Thread

  1. Re: Refactoring: Use soft error reporting for *_opt_overflow functions of date/timestamp

    amit <amitlangote09@gmail.com> — 2025-11-27T01:18:38Z

    On Thu, Nov 27, 2025 at 7:59 AM Michael Paquier <michael@paquier.xyz> wrote:
    > On Wed, Nov 26, 2025 at 06:40:38PM +0530, Amul Sul wrote:
    > > On Wed, Nov 26, 2025 at 5:41 PM Amit Langote <amitlangote09@gmail.com> wrote:
    > >> * The rename from *_opt_overflow to *_overflow_safe could be made a
    > >> separate patch (say 0002), so it can be discussed separately.  For
    > >> example, whether to keep the old *_opt_overflow variants for backward
    > >> compatibility since they’re exported and possibly used by extensions.
    > >
    > > I am probably okay with this, but it is up to the committer.

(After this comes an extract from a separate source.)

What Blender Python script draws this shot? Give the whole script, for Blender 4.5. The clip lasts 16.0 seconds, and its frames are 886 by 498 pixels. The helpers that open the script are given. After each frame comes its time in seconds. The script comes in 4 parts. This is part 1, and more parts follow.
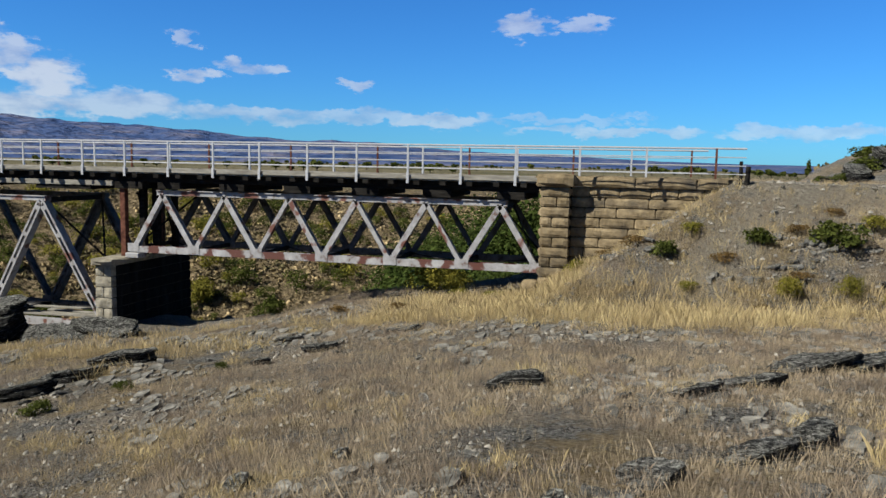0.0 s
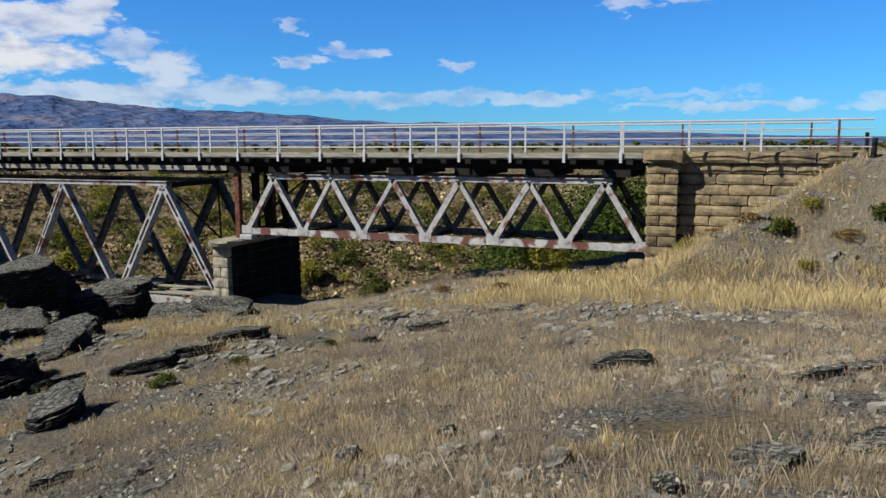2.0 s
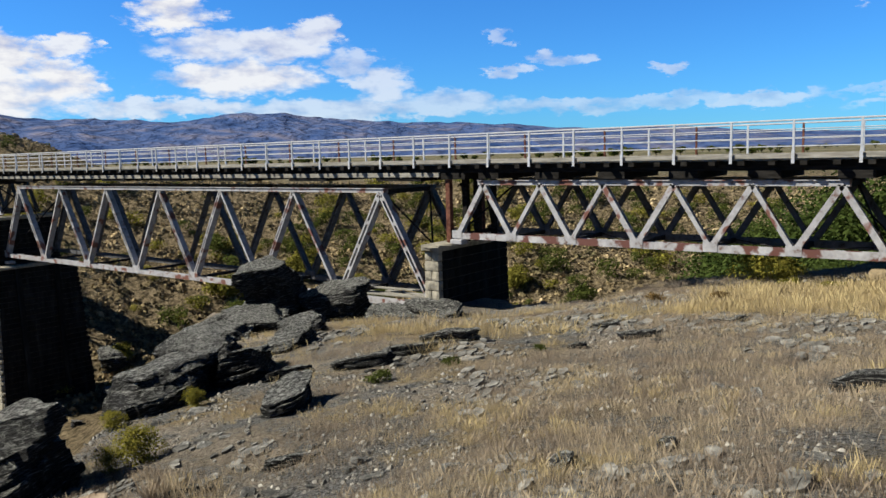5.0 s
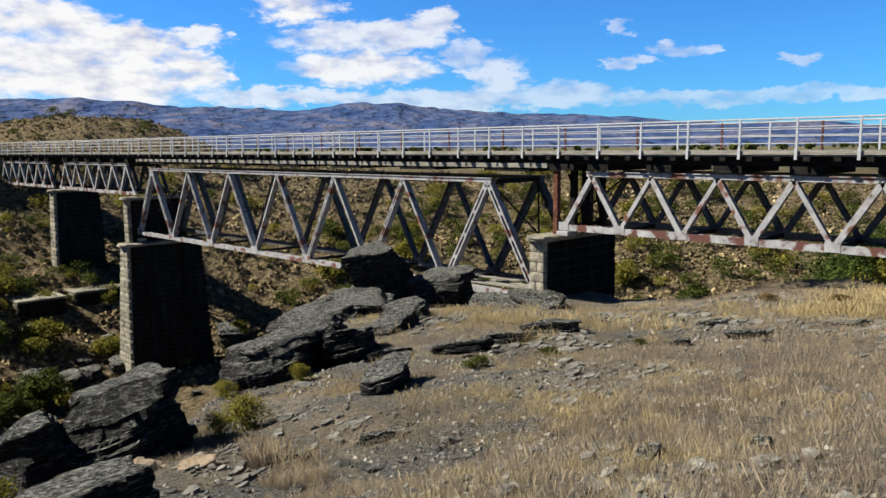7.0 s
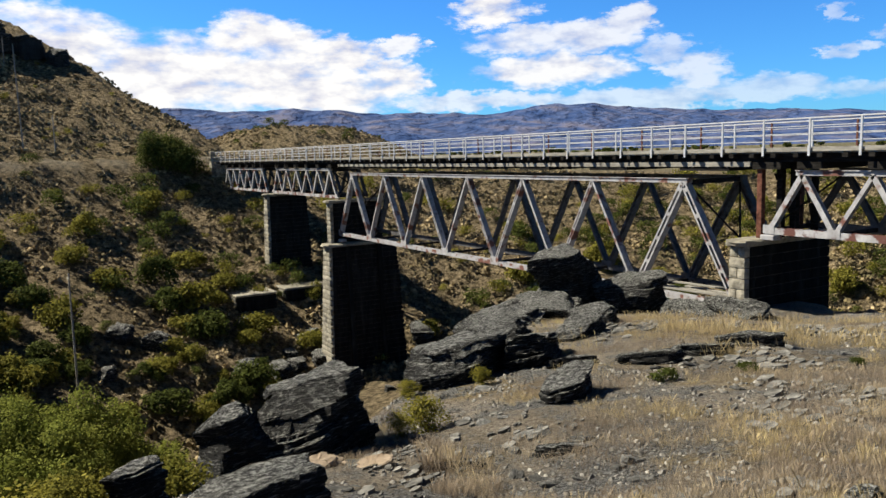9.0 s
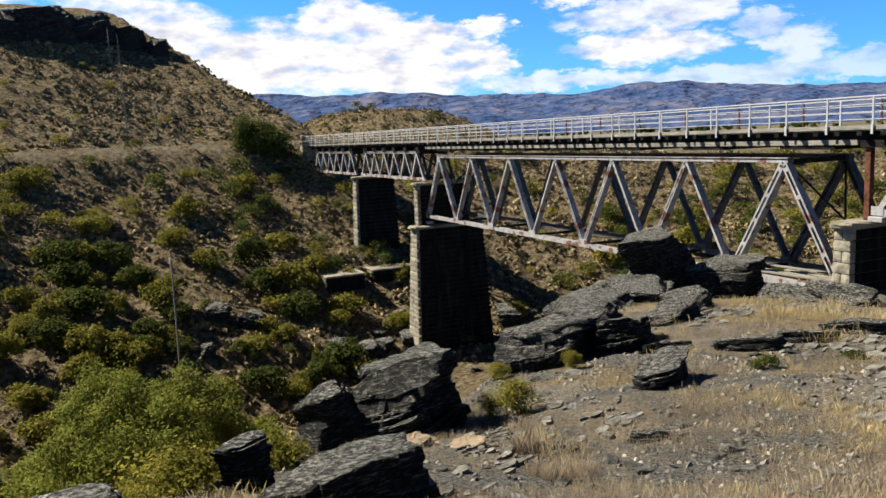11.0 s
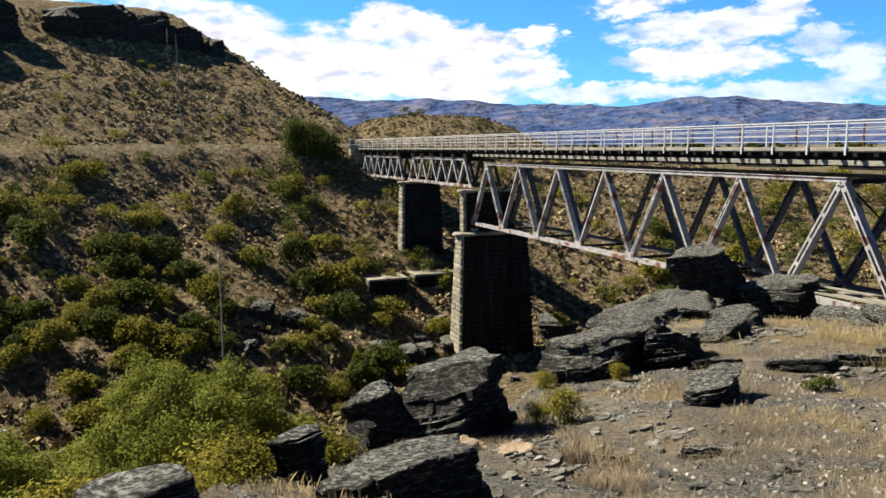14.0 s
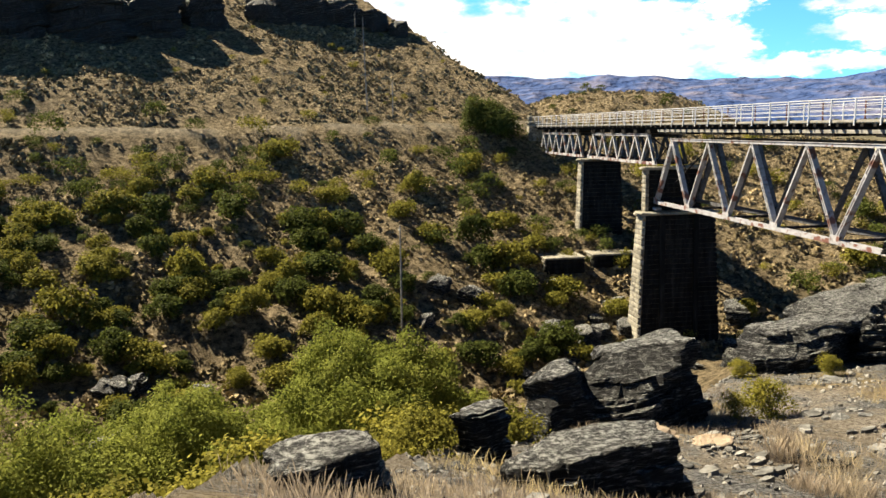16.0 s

In the
    > > previous commit, however, we performed a rename within the same
    > > commit. IIUC, the extensions are expected to be updated with respect
    > > to the major release
    >
    > I am not sure to see a point in doing a rename of the routines
    > separately.  We are changing one of the argument type of the
    > functions, replacing the "overflow" integer with an error context
    > Node.  If we were to do a rename in one patch, then a redesign of the
    > arguments, this leads to more code churn at the same end as the same
    > code paths would get rewritten twice instead of once.
    
    Ok, let's drop the patch breakdown part of my comment then.
    
    >  This move could
    > have made more sense if the existing popo_opt_overflow() used NULL for
    > the overflow value like in btree_gin.c in the past, but that makes the
    > change less appealing with the soft reporting APIs available in the
    > core backend.
    
    I’m fine with updating all core callers to use the new *_safe(... Node
    *escontext) APIs all in one patch. However, we could consider keeping
    the existing *_opt_overflow() functions as thin wrappers over the new
    ones, to avoid breaking third-party extensions immediately for what is
    primarily a refactoring change.
    
    > >> * Maybe it's just me, but several function comments (for example
    > >> around date2timestamptz_overflow_safe()) lost detailed explanations of
    > >> overflow behavior. It’d be better to preserve those specifics and only
    > >> adjust the wording to describe how errors are reported via escontext:
    > >
    > > The previous comments are no longer relevant now that we are utilizing
    > > the established error-safe infrastructure, but, I would think more on
    > > this later since I am out of time today.
    >
    > It seems to me that it is important to keep documented the overflow
    > check in some way rather than removing it as the patch is doing,
    > particularly regarding the finite vs infinite value behaviors.  We do
    > not need anymore the documentation about how "overflow" is set in this
    > routines, of course, but keeping these expectations documented would
    > be better.
    
    Yeah, I meant we should expand "including soft error reporting
    capabilities" somehow, something like this:
    
    - * On successful conversion, *overflow is set to zero if it's not NULL.
    - *
    - * If the date is finite but out of the valid range for timestamp, then:
    - * if overflow is NULL, we throw an out-of-range error.
    - * if overflow is not NULL, we store +1 or -1 there to indicate the sign
    - * of the overflow, and return the appropriate timestamp infinity.
    + * If the date is finite but out of the valid range for timestamp, an
    + * out-of-range error is reported.  When escontext is NULL this is a
    + * normal ERROR; when escontext points to an ErrorSaveContext, the error
    + * is reported softly and TIMESTAMP_NOEND is returned.